• WRITTEN EXERCISE: Provide the data again in its entirety, exactly as given.

• DATA BLOCK:
-- start --

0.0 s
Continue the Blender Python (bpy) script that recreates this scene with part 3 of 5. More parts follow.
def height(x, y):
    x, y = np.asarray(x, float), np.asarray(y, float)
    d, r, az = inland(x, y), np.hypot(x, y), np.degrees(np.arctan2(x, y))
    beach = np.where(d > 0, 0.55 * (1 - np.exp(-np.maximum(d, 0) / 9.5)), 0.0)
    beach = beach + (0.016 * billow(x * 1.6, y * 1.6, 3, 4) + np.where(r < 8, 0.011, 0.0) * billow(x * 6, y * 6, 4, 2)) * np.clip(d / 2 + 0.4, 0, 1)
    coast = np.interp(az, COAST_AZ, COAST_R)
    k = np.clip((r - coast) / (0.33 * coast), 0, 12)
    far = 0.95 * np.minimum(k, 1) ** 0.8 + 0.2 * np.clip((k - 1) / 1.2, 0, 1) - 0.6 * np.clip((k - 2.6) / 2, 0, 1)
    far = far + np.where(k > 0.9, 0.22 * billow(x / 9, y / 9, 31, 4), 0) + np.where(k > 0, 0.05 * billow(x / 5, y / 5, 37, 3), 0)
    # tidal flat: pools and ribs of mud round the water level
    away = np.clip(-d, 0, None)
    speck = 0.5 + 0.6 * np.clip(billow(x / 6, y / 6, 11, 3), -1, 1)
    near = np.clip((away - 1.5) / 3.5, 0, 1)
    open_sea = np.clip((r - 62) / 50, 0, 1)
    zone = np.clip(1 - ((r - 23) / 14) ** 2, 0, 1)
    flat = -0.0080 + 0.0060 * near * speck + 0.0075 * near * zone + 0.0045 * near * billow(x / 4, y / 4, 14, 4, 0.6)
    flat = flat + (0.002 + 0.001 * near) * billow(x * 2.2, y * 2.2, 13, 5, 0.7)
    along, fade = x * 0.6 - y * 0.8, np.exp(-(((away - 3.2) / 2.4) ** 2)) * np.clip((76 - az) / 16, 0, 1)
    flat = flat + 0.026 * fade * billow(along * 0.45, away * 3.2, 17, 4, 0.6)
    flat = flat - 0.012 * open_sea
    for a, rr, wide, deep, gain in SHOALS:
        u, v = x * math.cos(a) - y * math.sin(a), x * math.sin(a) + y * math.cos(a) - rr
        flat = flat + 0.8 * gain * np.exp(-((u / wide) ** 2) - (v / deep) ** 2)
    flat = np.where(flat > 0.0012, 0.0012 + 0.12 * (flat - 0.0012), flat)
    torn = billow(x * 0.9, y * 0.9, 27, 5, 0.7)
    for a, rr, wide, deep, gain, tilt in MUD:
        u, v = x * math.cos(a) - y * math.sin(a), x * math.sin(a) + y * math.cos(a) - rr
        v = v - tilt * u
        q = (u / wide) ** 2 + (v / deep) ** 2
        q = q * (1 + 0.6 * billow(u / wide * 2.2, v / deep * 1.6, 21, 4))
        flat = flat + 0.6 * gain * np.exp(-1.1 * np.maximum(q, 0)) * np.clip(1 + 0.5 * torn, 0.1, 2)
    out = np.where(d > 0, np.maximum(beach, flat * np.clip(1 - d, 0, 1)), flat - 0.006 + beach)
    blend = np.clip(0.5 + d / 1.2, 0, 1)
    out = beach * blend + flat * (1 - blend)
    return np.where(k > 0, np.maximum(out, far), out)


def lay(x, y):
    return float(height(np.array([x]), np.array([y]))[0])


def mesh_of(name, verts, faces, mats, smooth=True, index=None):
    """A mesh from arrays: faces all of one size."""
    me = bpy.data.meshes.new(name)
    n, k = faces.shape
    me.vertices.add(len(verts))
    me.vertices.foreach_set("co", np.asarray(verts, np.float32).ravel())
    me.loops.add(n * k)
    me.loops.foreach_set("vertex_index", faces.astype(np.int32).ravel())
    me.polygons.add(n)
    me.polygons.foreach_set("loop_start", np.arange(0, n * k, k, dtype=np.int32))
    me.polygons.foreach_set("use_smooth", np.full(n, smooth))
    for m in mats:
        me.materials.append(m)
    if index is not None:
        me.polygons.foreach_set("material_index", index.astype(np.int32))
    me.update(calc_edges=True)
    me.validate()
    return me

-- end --

• FINAL RESULT:
0.0 s
Continue the Blender Python (bpy) script that recreates this scene with part 3 of 5. More parts follow.
def height(x, y):
    x, y = np.asarray(x, float), np.asarray(y, float)
    d, r, az = inland(x, y), np.hypot(x, y), np.degrees(np.arctan2(x, y))
    beach = np.where(d > 0, 0.55 * (1 - np.exp(-np.maximum(d, 0) / 9.5)), 0.0)
    beach = beach + (0.016 * billow(x * 1.6, y * 1.6, 3, 4) + np.where(r < 8, 0.011, 0.0) * billow(x * 6, y * 6, 4, 2)) * np.clip(d / 2 + 0.4, 0, 1)
    coast = np.interp(az, COAST_AZ, COAST_R)
    k = np.clip((r - coast) / (0.33 * coast), 0, 12)
    far = 0.95 * np.minimum(k, 1) ** 0.8 + 0.2 * np.clip((k - 1) / 1.2, 0, 1) - 0.6 * np.clip((k - 2.6) / 2, 0, 1)
    far = far + np.where(k > 0.9, 0.22 * billow(x / 9, y / 9, 31, 4), 0) + np.where(k > 0, 0.05 * billow(x / 5, y / 5, 37, 3), 0)
    # tidal flat: pools and ribs of mud round the water level
    away = np.clip(-d, 0, None)
    speck = 0.5 + 0.6 * np.clip(billow(x / 6, y / 6, 11, 3), -1, 1)
    near = np.clip((away - 1.5) / 3.5, 0, 1)
    open_sea = np.clip((r - 62) / 50, 0, 1)
    zone = np.clip(1 - ((r - 23) / 14) ** 2, 0, 1)
    flat = -0.0080 + 0.0060 * near * speck + 0.0075 * near * zone + 0.0045 * near * billow(x / 4, y / 4, 14, 4, 0.6)
    flat = flat + (0.002 + 0.001 * near) * billow(x * 2.2, y * 2.2, 13, 5, 0.7)
    along, fade = x * 0.6 - y * 0.8, np.exp(-(((away - 3.2) / 2.4) ** 2)) * np.clip((76 - az) / 16, 0, 1)
    flat = flat + 0.026 * fade * billow(along * 0.45, away * 3.2, 17, 4, 0.6)
    flat = flat - 0.012 * open_sea
    for a, rr, wide, deep, gain in SHOALS:
        u, v = x * math.cos(a) - y * math.sin(a), x * math.sin(a) + y * math.cos(a) - rr
        flat = flat + 0.8 * gain * np.exp(-((u / wide) ** 2) - (v / deep) ** 2)
    flat = np.where(flat > 0.0012, 0.0012 + 0.12 * (flat - 0.0012), flat)
    torn = billow(x * 0.9, y * 0.9, 27, 5, 0.7)
    for a, rr, wide, deep, gain, tilt in MUD:
        u, v = x * math.cos(a) - y * math.sin(a), x * math.sin(a) + y * math.cos(a) - rr
        v = v - tilt * u
        q = (u / wide) ** 2 + (v / deep) ** 2
        q = q * (1 + 0.6 * billow(u / wide * 2.2, v / deep * 1.6, 21, 4))
        flat = flat + 0.6 * gain * np.exp(-1.1 * np.maximum(q, 0)) * np.clip(1 + 0.5 * torn, 0.1, 2)
    out = np.where(d > 0, np.maximum(beach, flat * np.clip(1 - d, 0, 1)), flat - 0.006 + beach)
    blend = np.clip(0.5 + d / 1.2, 0, 1)
    out = beach * blend + flat * (1 - blend)
    return np.where(k > 0, np.maximum(out, far), out)


def lay(x, y):
    return float(height(np.array([x]), np.array([y]))[0])


def mesh_of(name, verts, faces, mats, smooth=True, index=None):
    """A mesh from arrays: faces all of one size."""
    me = bpy.data.meshes.new(name)
    n, k = faces.shape
    me.vertices.add(len(verts))
    me.vertices.foreach_set("co", np.asarray(verts, np.float32).ravel())
    me.loops.add(n * k)
    me.loops.foreach_set("vertex_index", faces.astype(np.int32).ravel())
    me.polygons.add(n)
    me.polygons.foreach_set("loop_start", np.arange(0, n * k, k, dtype=np.int32))
    me.polygons.foreach_set("use_smooth", np.full(n, smooth))
    for m in mats:
        me.materials.append(m)
    if index is not None:
        me.polygons.foreach_set("material_index", index.astype(np.int32))
    me.update(calc_edges=True)
    me.validate()
    return me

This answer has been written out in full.